I focused above on just one MAD measure: the distance to the closest training set samples. But every learner in Pipeline Pilot 8.0 supports additional MAD-related properties as well. To make the greatest number of these available when making predictions, select the following two values for the Learn Options parameter of the learner component when building a model:

Save Training Properties Perform OPS Analysis

This makes available to you the following output properties when making predictions with the resulting model (supposing the model is named "mymodel"):

mymodel_Applicability: Contains warnings for any property or OPS components whose values are outside the range seen in the training data.
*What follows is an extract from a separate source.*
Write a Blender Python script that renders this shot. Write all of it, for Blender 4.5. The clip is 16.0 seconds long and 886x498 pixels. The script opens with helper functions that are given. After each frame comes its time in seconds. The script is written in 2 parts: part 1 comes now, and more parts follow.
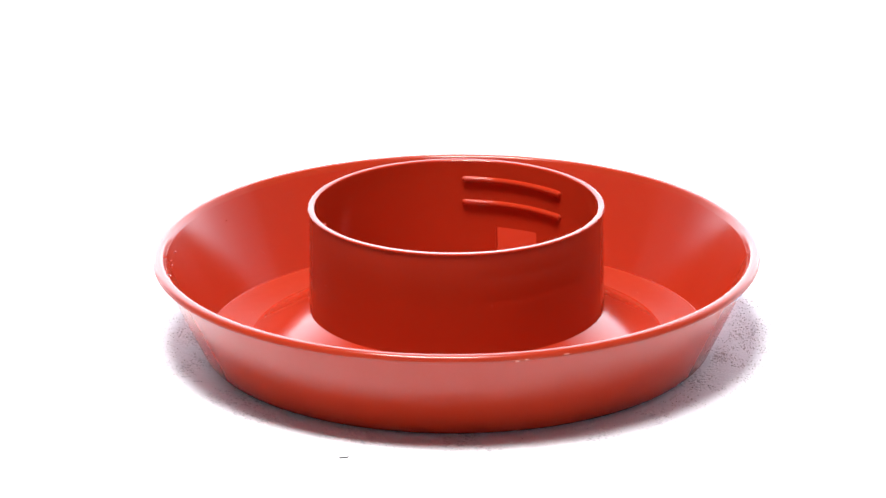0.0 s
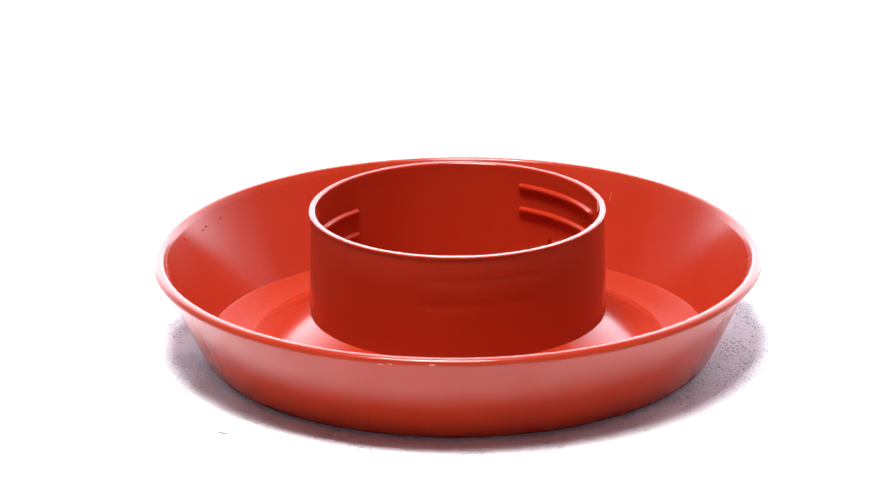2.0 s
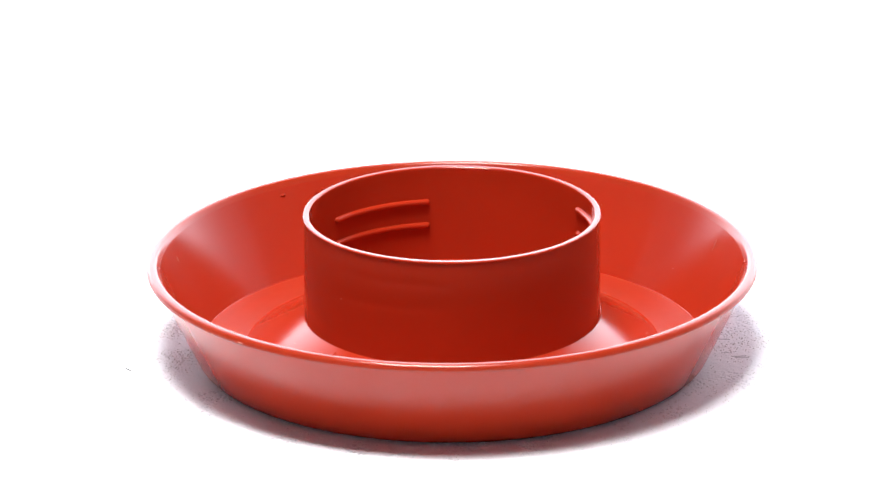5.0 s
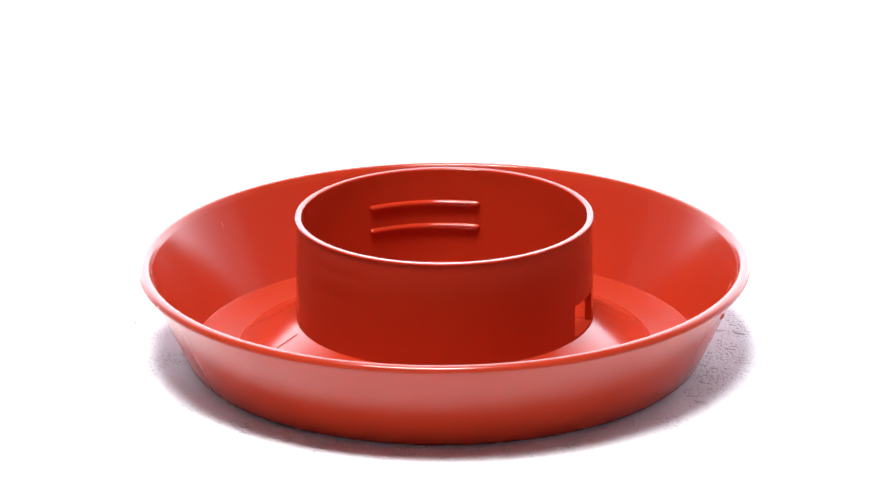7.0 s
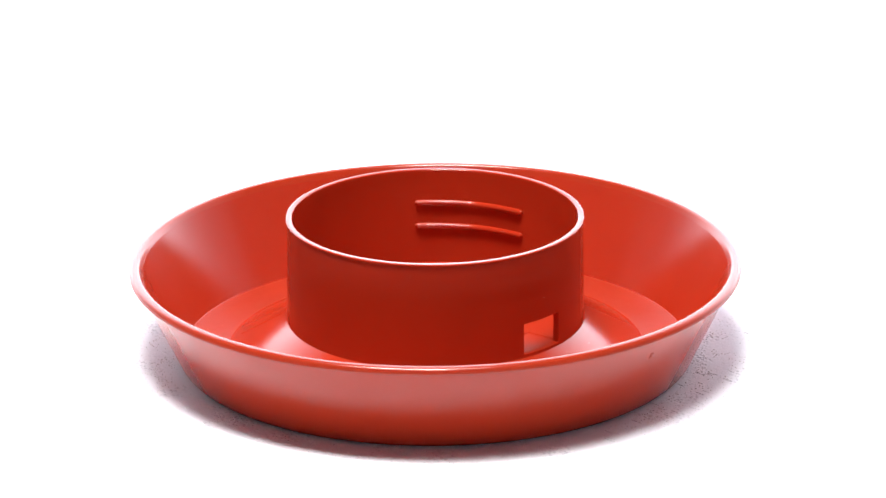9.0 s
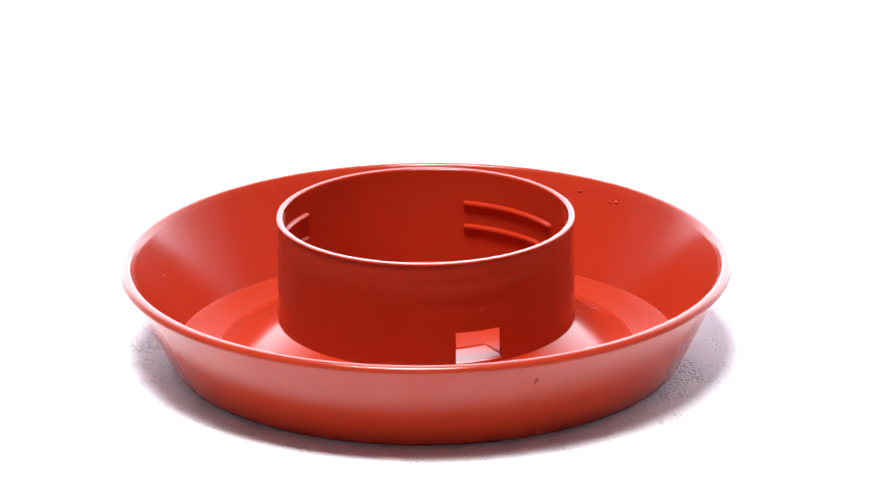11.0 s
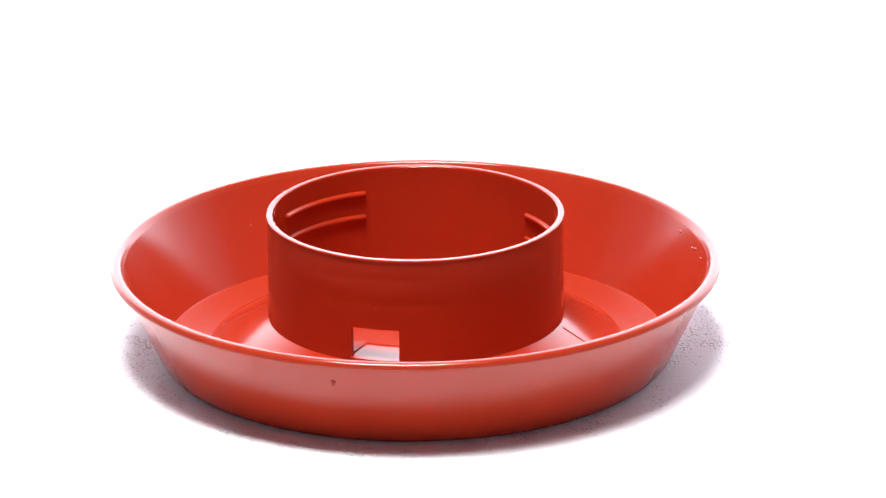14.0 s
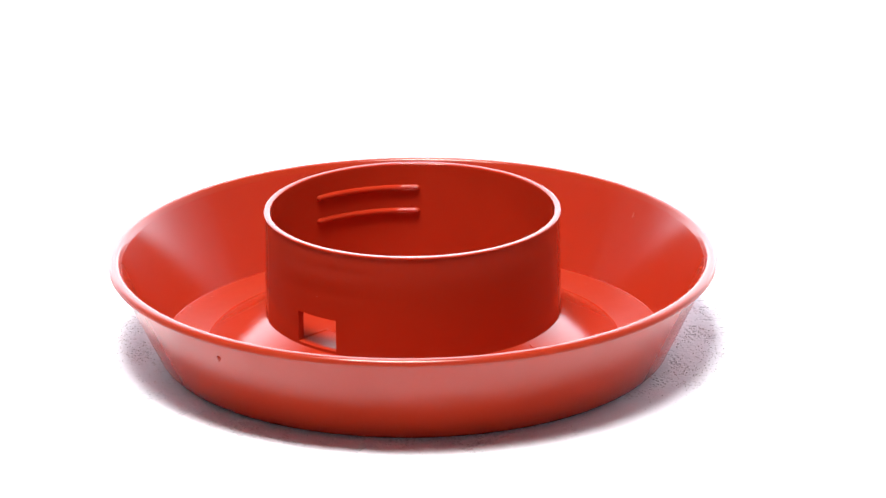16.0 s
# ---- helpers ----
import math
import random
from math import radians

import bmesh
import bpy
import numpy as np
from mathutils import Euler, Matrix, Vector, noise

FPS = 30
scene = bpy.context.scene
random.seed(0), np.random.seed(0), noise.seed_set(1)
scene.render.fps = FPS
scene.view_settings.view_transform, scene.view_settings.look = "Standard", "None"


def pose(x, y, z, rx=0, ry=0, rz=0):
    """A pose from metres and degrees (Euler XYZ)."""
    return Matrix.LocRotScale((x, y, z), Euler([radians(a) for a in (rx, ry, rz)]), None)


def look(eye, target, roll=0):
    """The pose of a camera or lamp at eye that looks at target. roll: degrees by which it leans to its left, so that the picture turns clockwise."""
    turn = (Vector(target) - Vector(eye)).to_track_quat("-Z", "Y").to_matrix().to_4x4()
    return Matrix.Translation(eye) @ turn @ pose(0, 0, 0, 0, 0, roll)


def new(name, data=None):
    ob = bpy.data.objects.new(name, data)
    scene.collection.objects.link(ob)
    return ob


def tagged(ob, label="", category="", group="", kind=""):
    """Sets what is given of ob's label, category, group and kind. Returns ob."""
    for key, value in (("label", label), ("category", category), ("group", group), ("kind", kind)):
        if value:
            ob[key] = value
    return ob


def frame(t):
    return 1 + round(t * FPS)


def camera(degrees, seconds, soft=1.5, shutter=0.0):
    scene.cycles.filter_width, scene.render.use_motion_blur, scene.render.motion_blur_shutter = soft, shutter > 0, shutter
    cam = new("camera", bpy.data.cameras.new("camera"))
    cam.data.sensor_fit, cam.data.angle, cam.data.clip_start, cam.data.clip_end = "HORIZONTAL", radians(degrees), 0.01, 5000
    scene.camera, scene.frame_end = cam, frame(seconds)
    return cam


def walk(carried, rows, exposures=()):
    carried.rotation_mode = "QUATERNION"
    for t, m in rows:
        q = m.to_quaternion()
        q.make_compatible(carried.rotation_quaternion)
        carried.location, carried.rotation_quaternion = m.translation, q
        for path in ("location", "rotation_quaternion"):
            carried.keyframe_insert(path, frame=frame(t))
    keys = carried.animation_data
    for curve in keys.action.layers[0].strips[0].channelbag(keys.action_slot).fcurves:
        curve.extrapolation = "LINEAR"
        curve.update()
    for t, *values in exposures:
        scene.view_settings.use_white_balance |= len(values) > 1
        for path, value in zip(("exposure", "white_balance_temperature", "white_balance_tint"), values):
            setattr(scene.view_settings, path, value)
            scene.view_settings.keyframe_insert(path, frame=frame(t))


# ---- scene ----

For molecular data, also contains warnings for any structural feature in a compound that was not seen in any of the training compounds.
mymodel_Applicability#MD: Contains the Mahalanobis distance to the centroid of the training data (as long as the covariance matrix of the training data can be inverted). The related mymodel_Applicability#MDpvalue property gives one minus the probability contour on which the sample lies, based on the assumption that the training data properties are normally distributed. The larger the MD and the smaller the MDpvalue, the more likely the sample is outside the MAD. (The normality assumption fails completely for binary fingerprint data, so you should just ignore the MDpvalue if using a fingerprint as one of your descriptors.)
mymodel_ClosestDistance: Array of distances to the k closest samples in the training data (up to 10)
mymodel_ClosestSample: Array of names of the k closest training samples
mymodel_ClosestValue: Array of actual Y values for the k closest training samples
mymodel_ClosestPredictedValue: Predicted Y values for the k closest training samples
mymodel_: Any additional training data properties for the k closest samples that you chose to save when building the model. (You do this by specifying a list of properties for the Additional Properties parameter of the learner.) For example, you may wish to save a SMILES string for each compound.

This post is already plenty long, so I will stop here. But I will be happy to respond to questions or elaborate on any of the above.